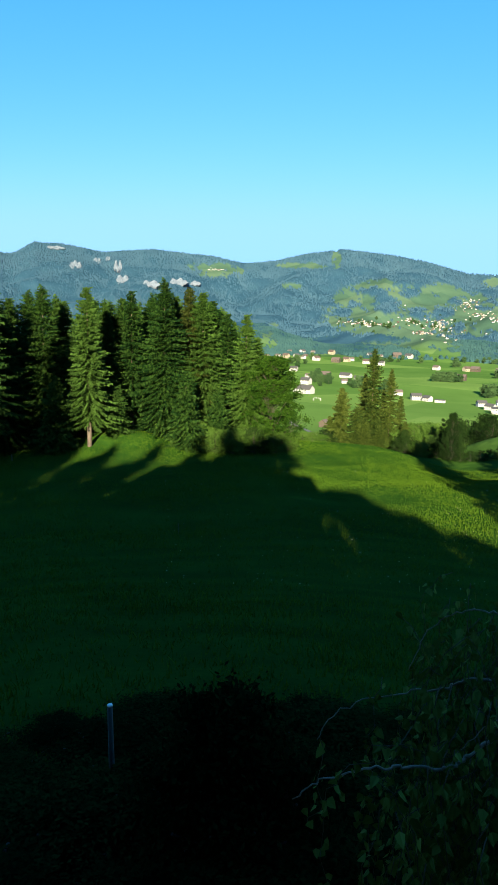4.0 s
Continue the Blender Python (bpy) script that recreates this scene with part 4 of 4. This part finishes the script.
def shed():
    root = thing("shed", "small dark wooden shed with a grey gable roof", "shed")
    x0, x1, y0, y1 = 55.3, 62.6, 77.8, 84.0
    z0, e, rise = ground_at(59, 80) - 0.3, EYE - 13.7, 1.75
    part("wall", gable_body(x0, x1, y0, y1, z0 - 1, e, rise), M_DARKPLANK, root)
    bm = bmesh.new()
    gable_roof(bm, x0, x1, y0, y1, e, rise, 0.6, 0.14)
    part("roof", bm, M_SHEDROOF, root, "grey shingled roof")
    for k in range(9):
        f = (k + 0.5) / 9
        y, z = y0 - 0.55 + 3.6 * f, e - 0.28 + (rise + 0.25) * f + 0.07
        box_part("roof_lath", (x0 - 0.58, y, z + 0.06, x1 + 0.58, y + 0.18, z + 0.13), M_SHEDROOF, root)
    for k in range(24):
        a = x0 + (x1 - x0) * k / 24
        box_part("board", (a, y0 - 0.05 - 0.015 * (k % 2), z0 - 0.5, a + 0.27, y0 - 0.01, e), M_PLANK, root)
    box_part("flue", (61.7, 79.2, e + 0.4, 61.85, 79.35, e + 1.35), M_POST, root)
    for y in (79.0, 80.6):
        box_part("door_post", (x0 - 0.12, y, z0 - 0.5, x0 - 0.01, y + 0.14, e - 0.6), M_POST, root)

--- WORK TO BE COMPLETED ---
Every line of the data should be copied as it stands, without the images.

--- TASK RESULT ---
4.0 s
Continue the Blender Python (bpy) script that recreates this scene with part 4 of 4. This part finishes the script.
def shed():
    root = thing("shed", "small dark wooden shed with a grey gable roof", "shed")
    x0, x1, y0, y1 = 55.3, 62.6, 77.8, 84.0
    z0, e, rise = ground_at(59, 80) - 0.3, EYE - 13.7, 1.75
    part("wall", gable_body(x0, x1, y0, y1, z0 - 1, e, rise), M_DARKPLANK, root)
    bm = bmesh.new()
    gable_roof(bm, x0, x1, y0, y1, e, rise, 0.6, 0.14)
    part("roof", bm, M_SHEDROOF, root, "grey shingled roof")
    for k in range(9):
        f = (k + 0.5) / 9
        y, z = y0 - 0.55 + 3.6 * f, e - 0.28 + (rise + 0.25) * f + 0.07
        box_part("roof_lath", (x0 - 0.58, y, z + 0.06, x1 + 0.58, y + 0.18, z + 0.13), M_SHEDROOF, root)
    for k in range(24):
        a = x0 + (x1 - x0) * k / 24
        box_part("board", (a, y0 - 0.05 - 0.015 * (k % 2), z0 - 0.5, a + 0.27, y0 - 0.01, e), M_PLANK, root)
    box_part("flue", (61.7, 79.2, e + 0.4, 61.85, 79.35, e + 1.35), M_POST, root)
    for y in (79.0, 80.6):
        box_part("door_post", (x0 - 0.12, y, z0 - 0.5, x0 - 0.01, y + 0.14, e - 0.6), M_POST, root)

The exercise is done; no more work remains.